* **Task instructions**
Reproduce all the material exactly, minus any pictures it holds.

* **Data block**
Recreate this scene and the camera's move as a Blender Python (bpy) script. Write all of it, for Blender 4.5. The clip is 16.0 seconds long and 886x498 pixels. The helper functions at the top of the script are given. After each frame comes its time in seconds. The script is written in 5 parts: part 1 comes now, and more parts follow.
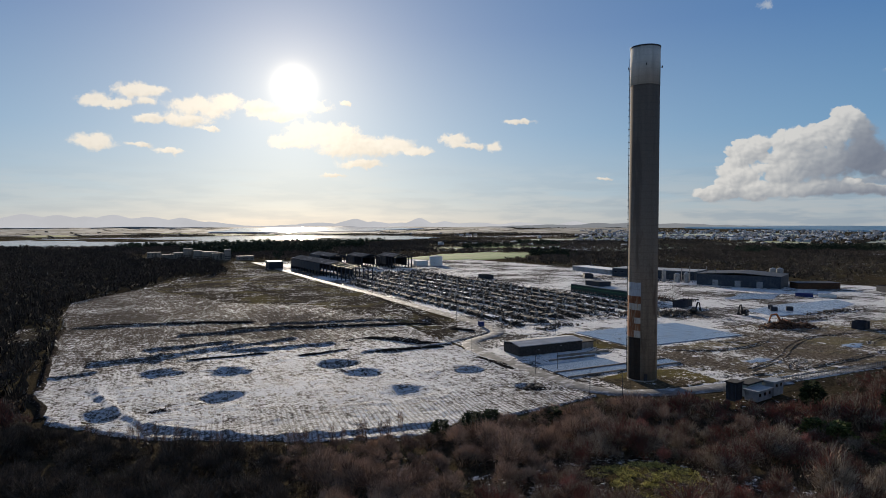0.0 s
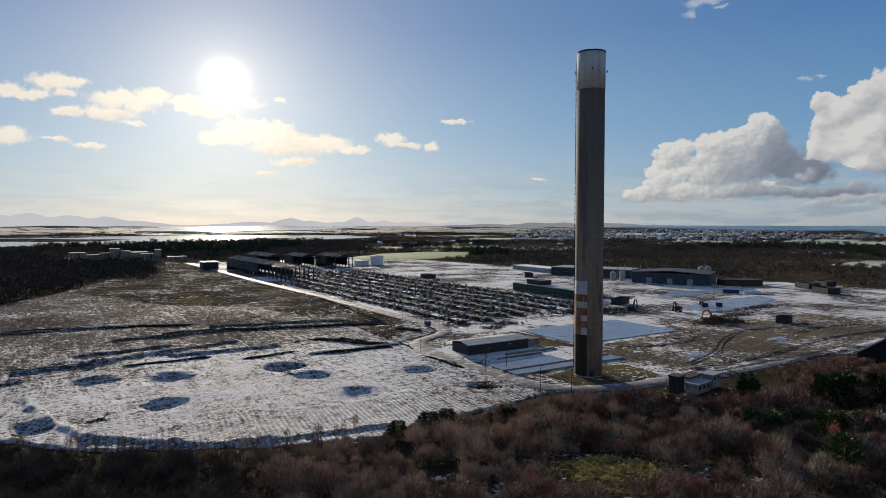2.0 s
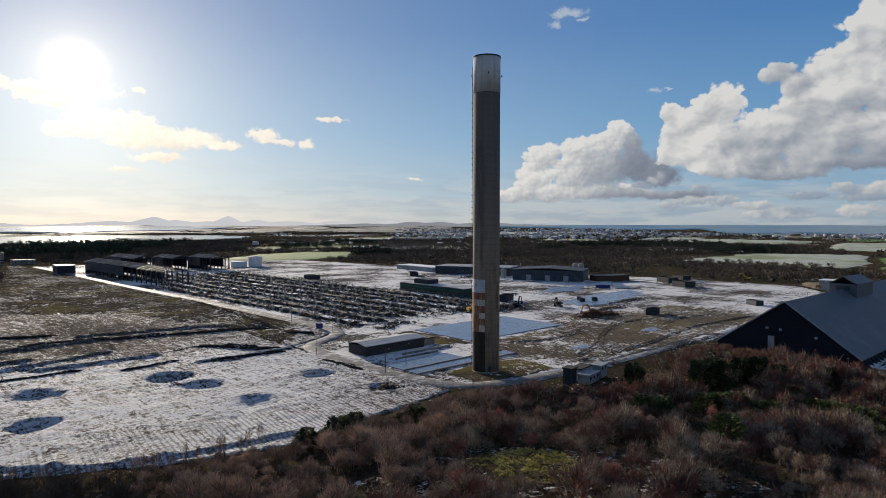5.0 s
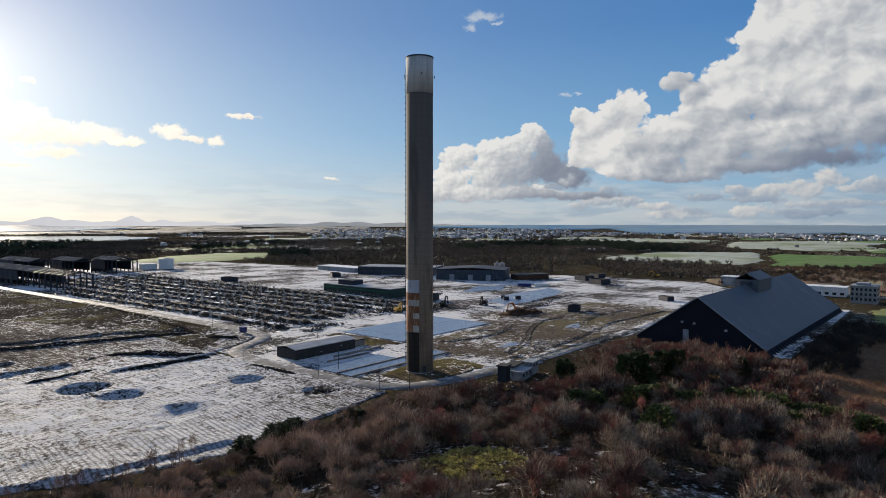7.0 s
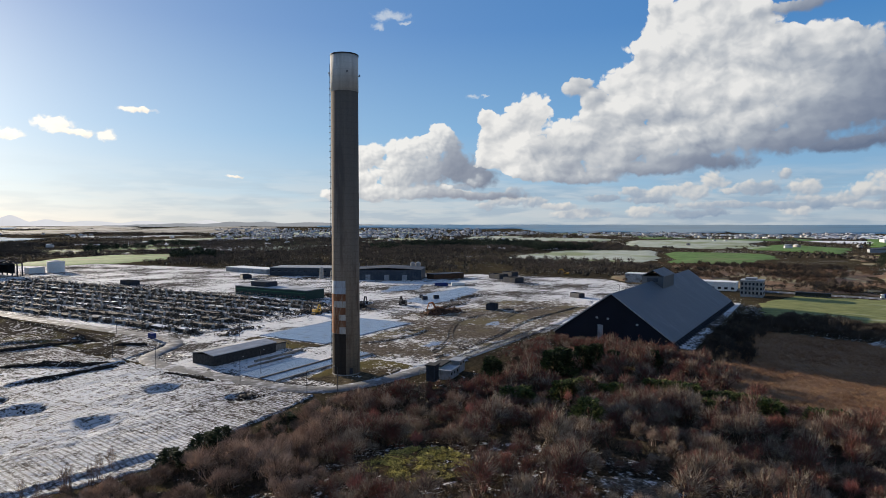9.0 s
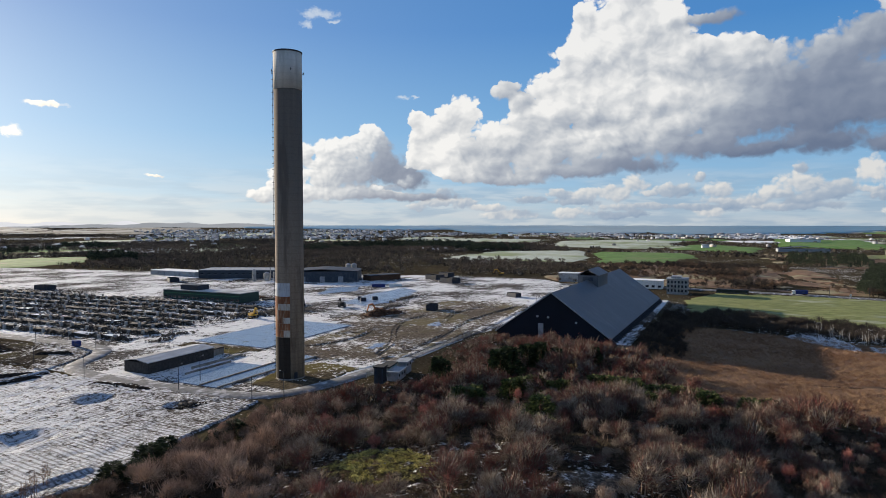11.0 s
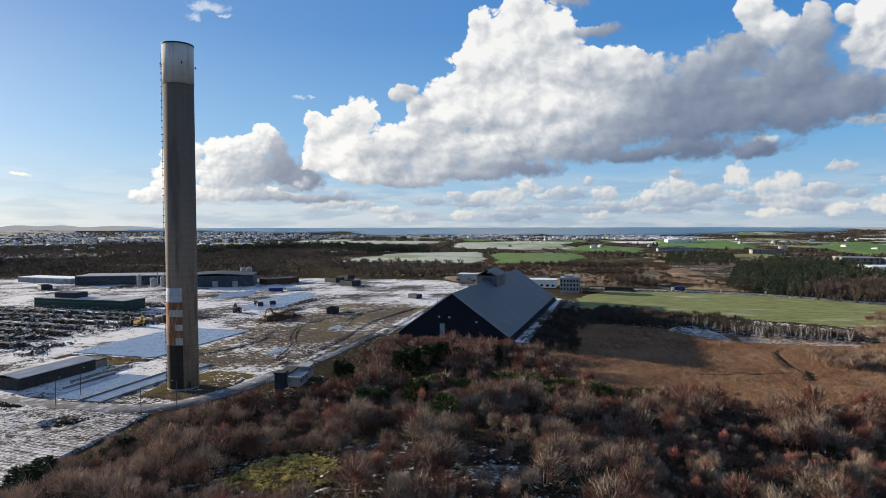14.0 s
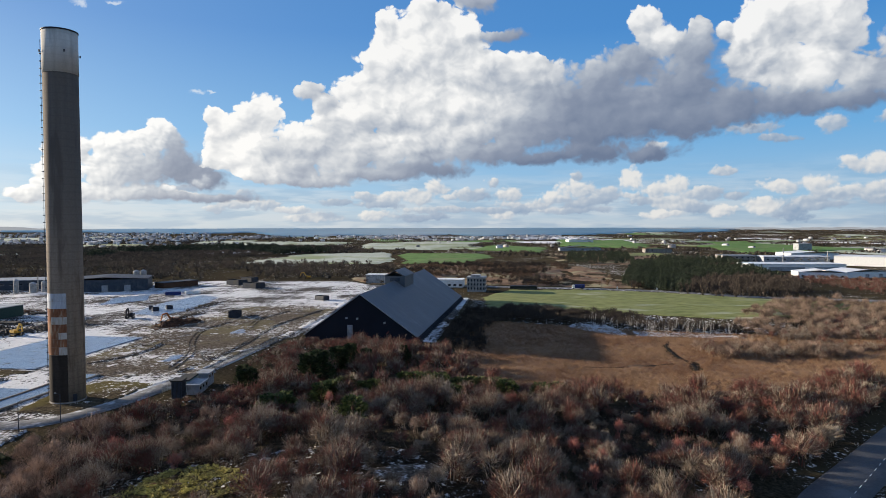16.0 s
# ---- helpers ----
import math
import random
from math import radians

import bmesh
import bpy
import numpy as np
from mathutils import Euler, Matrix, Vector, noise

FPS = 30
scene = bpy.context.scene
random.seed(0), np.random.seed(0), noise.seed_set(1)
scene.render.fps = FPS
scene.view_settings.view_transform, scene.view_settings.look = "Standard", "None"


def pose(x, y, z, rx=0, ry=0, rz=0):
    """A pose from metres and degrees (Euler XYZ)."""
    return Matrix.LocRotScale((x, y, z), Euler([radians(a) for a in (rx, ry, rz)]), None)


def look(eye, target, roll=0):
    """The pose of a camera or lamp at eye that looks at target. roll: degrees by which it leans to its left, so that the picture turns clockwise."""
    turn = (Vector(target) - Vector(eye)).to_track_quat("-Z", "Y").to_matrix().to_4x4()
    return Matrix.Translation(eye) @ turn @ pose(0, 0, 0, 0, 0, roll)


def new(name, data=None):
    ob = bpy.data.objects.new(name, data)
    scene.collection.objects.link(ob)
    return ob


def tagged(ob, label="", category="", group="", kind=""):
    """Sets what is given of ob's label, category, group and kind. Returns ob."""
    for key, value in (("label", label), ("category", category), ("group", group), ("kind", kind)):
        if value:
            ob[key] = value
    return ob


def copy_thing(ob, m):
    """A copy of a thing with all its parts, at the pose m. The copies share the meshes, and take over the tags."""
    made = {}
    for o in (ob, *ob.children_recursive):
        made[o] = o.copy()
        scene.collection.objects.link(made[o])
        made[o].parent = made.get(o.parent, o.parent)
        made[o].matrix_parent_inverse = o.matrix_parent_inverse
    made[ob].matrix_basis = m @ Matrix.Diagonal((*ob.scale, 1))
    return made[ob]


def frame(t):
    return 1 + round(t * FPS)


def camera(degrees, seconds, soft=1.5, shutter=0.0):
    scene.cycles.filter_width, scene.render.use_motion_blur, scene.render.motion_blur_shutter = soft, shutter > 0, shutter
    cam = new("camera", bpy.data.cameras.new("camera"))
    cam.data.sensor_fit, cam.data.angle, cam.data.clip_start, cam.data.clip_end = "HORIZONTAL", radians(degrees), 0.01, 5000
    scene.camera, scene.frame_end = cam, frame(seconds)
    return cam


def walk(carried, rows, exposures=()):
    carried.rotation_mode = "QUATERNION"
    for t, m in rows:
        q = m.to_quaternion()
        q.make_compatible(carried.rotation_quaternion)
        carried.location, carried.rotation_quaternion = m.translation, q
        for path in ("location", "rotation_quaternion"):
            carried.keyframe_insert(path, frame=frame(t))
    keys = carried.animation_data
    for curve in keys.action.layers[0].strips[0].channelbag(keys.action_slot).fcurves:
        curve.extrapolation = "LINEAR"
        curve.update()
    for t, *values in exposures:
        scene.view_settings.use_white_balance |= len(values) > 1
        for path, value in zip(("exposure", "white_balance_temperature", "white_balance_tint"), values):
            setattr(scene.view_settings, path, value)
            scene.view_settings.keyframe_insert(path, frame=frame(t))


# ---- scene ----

* **Exercise output**
Recreate this scene and the camera's move as a Blender Python (bpy) script. Write all of it, for Blender 4.5. The clip is 16.0 seconds long and 886x498 pixels. The helper functions at the top of the script are given. After each frame comes its time in seconds. The script is written in 5 parts: part 1 comes now, and more parts follow.
0.0 s
2.0 s
5.0 s
7.0 s
9.0 s
11.0 s
14.0 s
16.0 s
# ---- helpers ----
import math
import random
from math import radians

import bmesh
import bpy
import numpy as np
from mathutils import Euler, Matrix, Vector, noise

FPS = 30
scene = bpy.context.scene
random.seed(0), np.random.seed(0), noise.seed_set(1)
scene.render.fps = FPS
scene.view_settings.view_transform, scene.view_settings.look = "Standard", "None"


def pose(x, y, z, rx=0, ry=0, rz=0):
    """A pose from metres and degrees (Euler XYZ)."""
    return Matrix.LocRotScale((x, y, z), Euler([radians(a) for a in (rx, ry, rz)]), None)


def look(eye, target, roll=0):
    """The pose of a camera or lamp at eye that looks at target. roll: degrees by which it leans to its left, so that the picture turns clockwise."""
    turn = (Vector(target) - Vector(eye)).to_track_quat("-Z", "Y").to_matrix().to_4x4()
    return Matrix.Translation(eye) @ turn @ pose(0, 0, 0, 0, 0, roll)


def new(name, data=None):
    ob = bpy.data.objects.new(name, data)
    scene.collection.objects.link(ob)
    return ob


def tagged(ob, label="", category="", group="", kind=""):
    """Sets what is given of ob's label, category, group and kind. Returns ob."""
    for key, value in (("label", label), ("category", category), ("group", group), ("kind", kind)):
        if value:
            ob[key] = value
    return ob


def copy_thing(ob, m):
    """A copy of a thing with all its parts, at the pose m. The copies share the meshes, and take over the tags."""
    made = {}
    for o in (ob, *ob.children_recursive):
        made[o] = o.copy()
        scene.collection.objects.link(made[o])
        made[o].parent = made.get(o.parent, o.parent)
        made[o].matrix_parent_inverse = o.matrix_parent_inverse
    made[ob].matrix_basis = m @ Matrix.Diagonal((*ob.scale, 1))
    return made[ob]


def frame(t):
    return 1 + round(t * FPS)


def camera(degrees, seconds, soft=1.5, shutter=0.0):
    scene.cycles.filter_width, scene.render.use_motion_blur, scene.render.motion_blur_shutter = soft, shutter > 0, shutter
    cam = new("camera", bpy.data.cameras.new("camera"))
    cam.data.sensor_fit, cam.data.angle, cam.data.clip_start, cam.data.clip_end = "HORIZONTAL", radians(degrees), 0.01, 5000
    scene.camera, scene.frame_end = cam, frame(seconds)
    return cam


def walk(carried, rows, exposures=()):
    carried.rotation_mode = "QUATERNION"
    for t, m in rows:
        q = m.to_quaternion()
        q.make_compatible(carried.rotation_quaternion)
        carried.location, carried.rotation_quaternion = m.translation, q
        for path in ("location", "rotation_quaternion"):
            carried.keyframe_insert(path, frame=frame(t))
    keys = carried.animation_data
    for curve in keys.action.layers[0].strips[0].channelbag(keys.action_slot).fcurves:
        curve.extrapolation = "LINEAR"
        curve.update()
    for t, *values in exposures:
        scene.view_settings.use_white_balance |= len(values) > 1
        for path, value in zip(("exposure", "white_balance_temperature", "white_balance_tint"), values):
            setattr(scene.view_settings, path, value)
            scene.view_settings.keyframe_insert(path, frame=frame(t))


# ---- scene ----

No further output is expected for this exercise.